In the grand scheme of things though, airplanes had little to no affect on WWI. They were used primarily for reconaissance and artillery spotting. They were glamorized in the media as chivalrous knights of the sky.
in the early 20's, 31 of the first 40 airmail pilots were killed. that has more to do with lack of instrument capability, charting, and reliable aircraft than combat ability but still it shows how dangerous flying was in the early days.
well i would sure hope that airmail pilot deaths weren't due to combat ability
Wouldn't the War on Terrorism be a world war? Source
Since September 11, President Bush and Secretary of State Colin Powell have built a worldwide coalition for the war against terrorism. The coalition is stronger than ever and continues to grow.
Since September 11, President Bush has met with leaders from at least 51 different countries to help build support for the war against terrorism.
136 countries have offered a range of military assistance.
The U.S. has received 46 multilateral declarations of support from organizations.
The U.N. General Assembly and Security Council condemned the attacks on September 12.
NATO, OAS and ANZUS (Australia, New Zealand and the U.S.) quickly invoked their treaty obligations to support the United States.
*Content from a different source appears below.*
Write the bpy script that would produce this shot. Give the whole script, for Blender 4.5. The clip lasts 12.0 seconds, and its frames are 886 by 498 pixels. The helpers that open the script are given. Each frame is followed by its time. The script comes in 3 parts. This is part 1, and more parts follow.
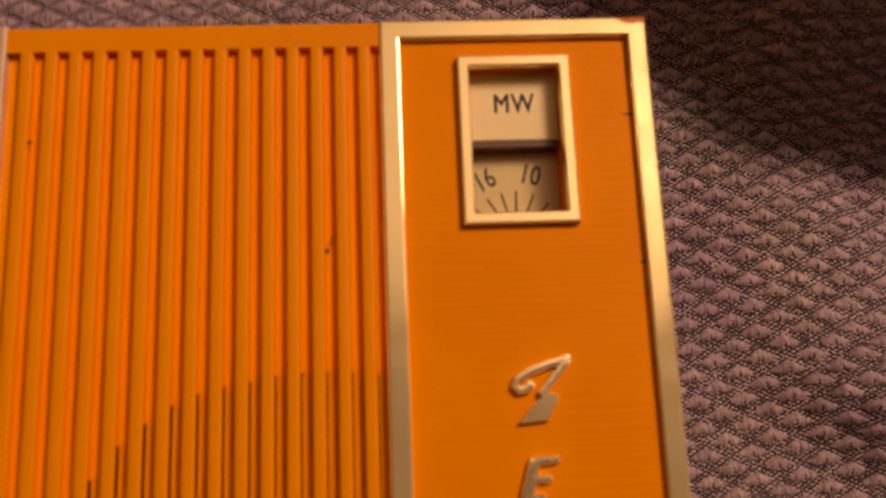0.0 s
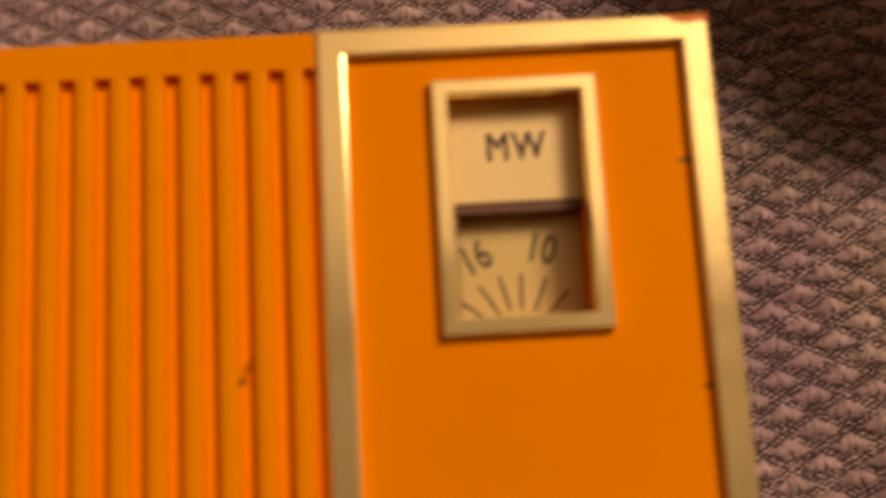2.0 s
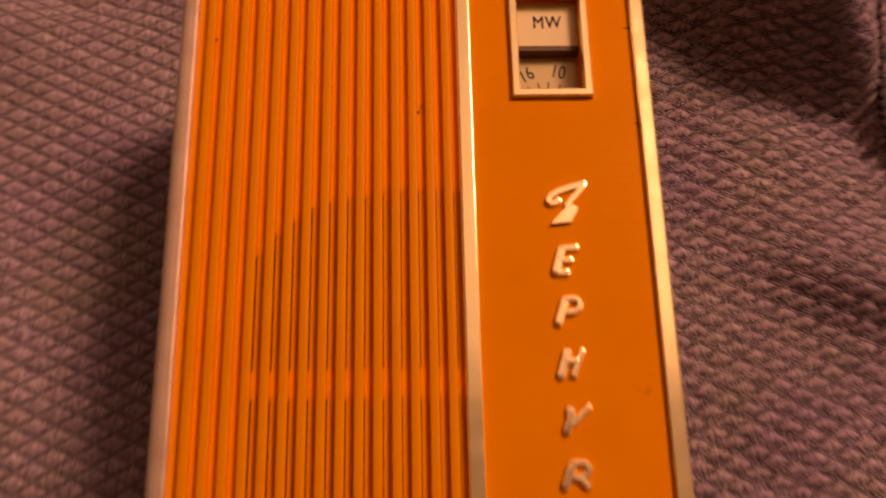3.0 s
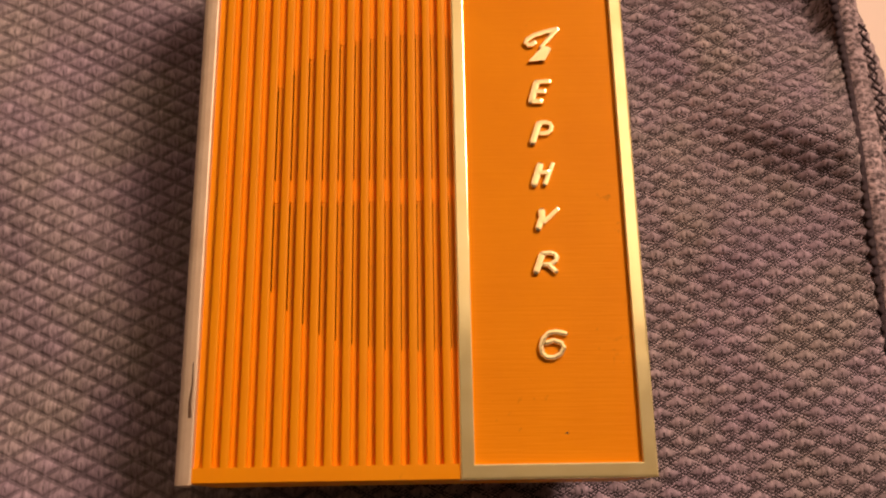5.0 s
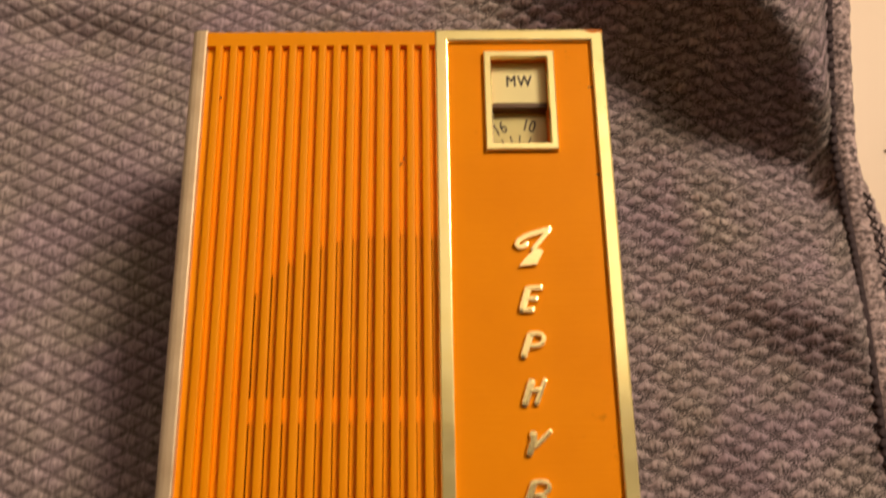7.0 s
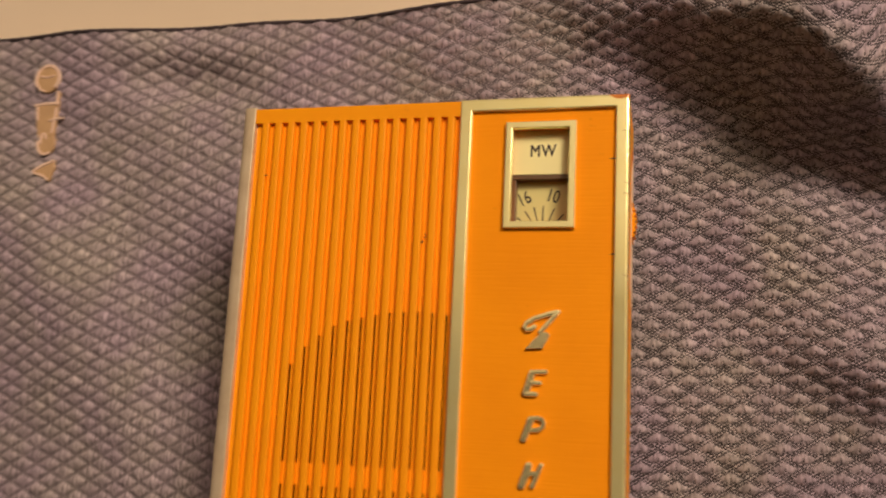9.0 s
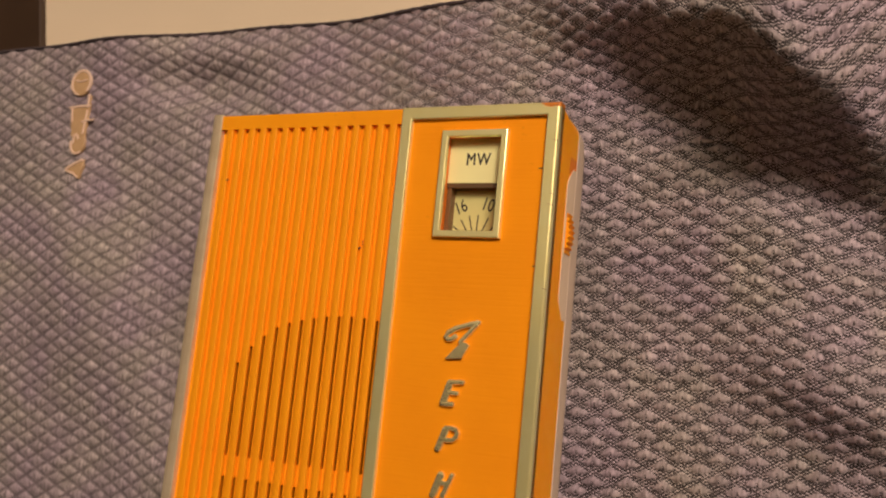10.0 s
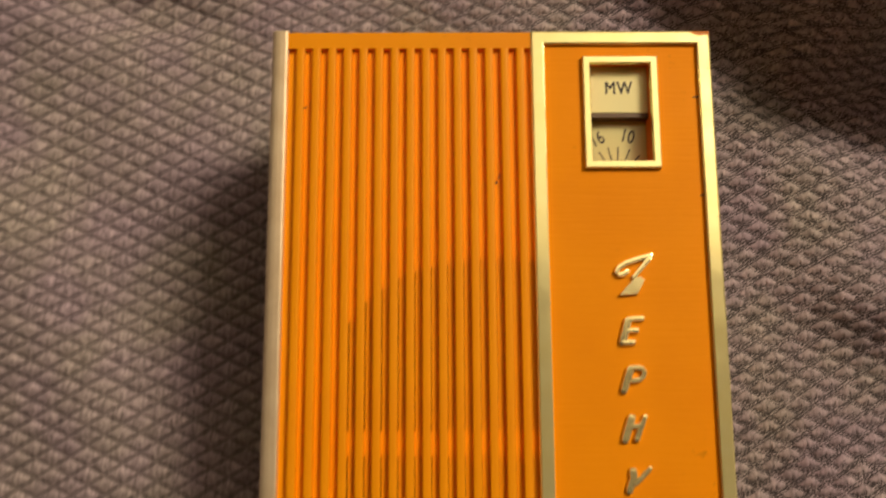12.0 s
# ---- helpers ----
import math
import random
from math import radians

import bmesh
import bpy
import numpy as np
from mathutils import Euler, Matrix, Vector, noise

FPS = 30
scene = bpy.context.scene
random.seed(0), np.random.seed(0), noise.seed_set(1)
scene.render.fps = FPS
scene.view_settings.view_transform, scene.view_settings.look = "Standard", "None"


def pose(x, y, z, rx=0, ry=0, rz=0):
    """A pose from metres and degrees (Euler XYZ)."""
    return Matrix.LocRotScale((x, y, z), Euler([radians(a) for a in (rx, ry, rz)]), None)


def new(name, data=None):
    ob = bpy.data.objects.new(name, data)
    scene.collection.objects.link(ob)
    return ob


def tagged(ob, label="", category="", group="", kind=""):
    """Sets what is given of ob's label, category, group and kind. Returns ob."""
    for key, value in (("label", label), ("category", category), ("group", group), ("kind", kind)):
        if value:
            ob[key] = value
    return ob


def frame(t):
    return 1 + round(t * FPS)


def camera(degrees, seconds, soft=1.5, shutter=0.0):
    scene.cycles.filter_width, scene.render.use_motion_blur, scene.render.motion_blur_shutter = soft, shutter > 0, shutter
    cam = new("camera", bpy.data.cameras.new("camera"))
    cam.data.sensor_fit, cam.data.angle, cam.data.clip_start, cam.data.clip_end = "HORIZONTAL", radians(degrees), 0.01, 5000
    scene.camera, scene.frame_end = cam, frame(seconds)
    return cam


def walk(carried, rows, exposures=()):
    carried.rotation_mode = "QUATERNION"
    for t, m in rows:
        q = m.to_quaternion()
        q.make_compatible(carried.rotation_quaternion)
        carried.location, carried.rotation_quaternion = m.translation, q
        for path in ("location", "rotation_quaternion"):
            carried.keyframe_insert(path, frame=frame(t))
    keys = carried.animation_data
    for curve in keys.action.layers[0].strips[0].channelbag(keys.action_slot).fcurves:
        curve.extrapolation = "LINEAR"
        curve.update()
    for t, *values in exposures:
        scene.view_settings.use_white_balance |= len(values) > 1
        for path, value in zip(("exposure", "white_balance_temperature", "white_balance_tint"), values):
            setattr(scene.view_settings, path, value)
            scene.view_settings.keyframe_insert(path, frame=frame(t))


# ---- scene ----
cam = camera(51.0, 12.0, soft=2.0, shutter=0.5)
cam.data.dof.use_dof = True
cam.data.dof.focus_distance = 0.15
cam.data.dof.aperture_fstop = 42
ROWS = [
    (0.0, pose(0.00662, 0.00938, 0.11738, 13.21, -2.38, -2.29)),
    (0.5, pose(0.00824, 0.01291, 0.11982, 14.15, -1.34, -3.64)),
    (1.0, pose(0.01704, 0.02389, 0.09707, 13.80, -0.99, -4.36)),
    (1.5, pose(0.01778, 0.02807, 0.09331, 10.31, -1.53, -4.09)),
    (2.0, pose(0.01214, 0.02742, 0.09192, 9.48, -0.65, -3.19)),
    (2.5, pose(0.00200, 0.00498, 0.11798, 12.23, -1.18, -2.90)),
    (3.0, pose(-0.00034, -0.02940, 0.14638, 18.77, -1.23, -1.24)),
    (3.5, pose(0.00083, -0.05923, 0.17698, 21.05, 0.05, -1.18)),
    (3.7, pose(0.00007, -0.05970, 0.17435, 18.39, -0.00, -0.87)),
    (5.3, pose(0.00174, -0.05608, 0.16053, 16.79, -0.68, -0.95)),
    (5.5, pose(0.00097, -0.05683, 0.16032, 18.09, -0.64, -0.75)),
    (6.0, pose(0.00265, -0.05549, 0.16025, 18.50, 0.11, -0.45)),
    (6.5, pose(0.00184, -0.04283, 0.16113, 19.28, -0.43, -0.44)),
    (7.0, pose(0.00385, -0.02981, 0.16138, 19.31, -0.74, -0.86)),
    (7.2, pose(0.00297, -0.02289, 0.16209, 18.10, -1.49, -0.78)),
    (8.8, pose(0.02287, 0.00947, 0.17512, 9.48, 8.28, 0.75)),
    (9.0, pose(0.04104, 0.00098, 0.17166, 11.42, 14.41, 2.94)),
    (9.5, pose(0.07000, 0.00042, 0.16626, 13.04, 22.47, 6.75)),
    (10.0, pose(0.07547, 0.00773, 0.16158, 11.30, 23.92, 6.19)),
    (10.5, pose(0.07388, 0.01017, 0.15748, 10.52, 23.84, 5.86)),
    (11.0, pose(0.02490, 0.00494, 0.16181, 12.03, 6.39, 2.72)),
    (11.5, pose(-0.00702, 0.00359, 0.15584, 11.48, -2.43, -1.64)),
    (12.0, pose(-0.00878, -0.00487, 0.16324, 10.56, -0.36, -0.27)),
]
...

Our NATO allies are assisting directly in the defense of American territory.
142 countries have issued orders freezing the assets of suspected terrorists and organizations.
89 countries have granted over-flight authority for U.S. military aircraft.
76 countries have granted landing rights for U.S. military aircraft.
23 countries have agreed to host U.S. forces involved in offensive operations.
Through intelligence cooperation with many nations, we are acquiring evidence against those responsible for the attacks of September 11 and we are better able to prevent future attacks.
With U.S. leadership and with international support, Afghans have put aside long-standing ethnic and political differences to form a new interim government, naming a president and 29 ministers with portfolio. The new government will also include women, who have been oppressed by the Taliban regime.
On December 11, more than 120 nations around the world answered President Bush?s call to reject terrorism and commemorate the victims of the September 11 attacks by holding remembrance ceremonies.
The United States and several other allies have reopened embassies in Kabul.
The President was joined by U.N. Secretary General Kofi Annan on November 11 for a memorial service honoring the citizens of all the countries killed in the World Trade Center.
Yes, technology at the time was definatly not tried and true.
Same thing can be said for submarine crews in WW2.
It was definatly a rank of honor to be in one of these ultra dangerous positions. If you came home alive, you were forever a hero.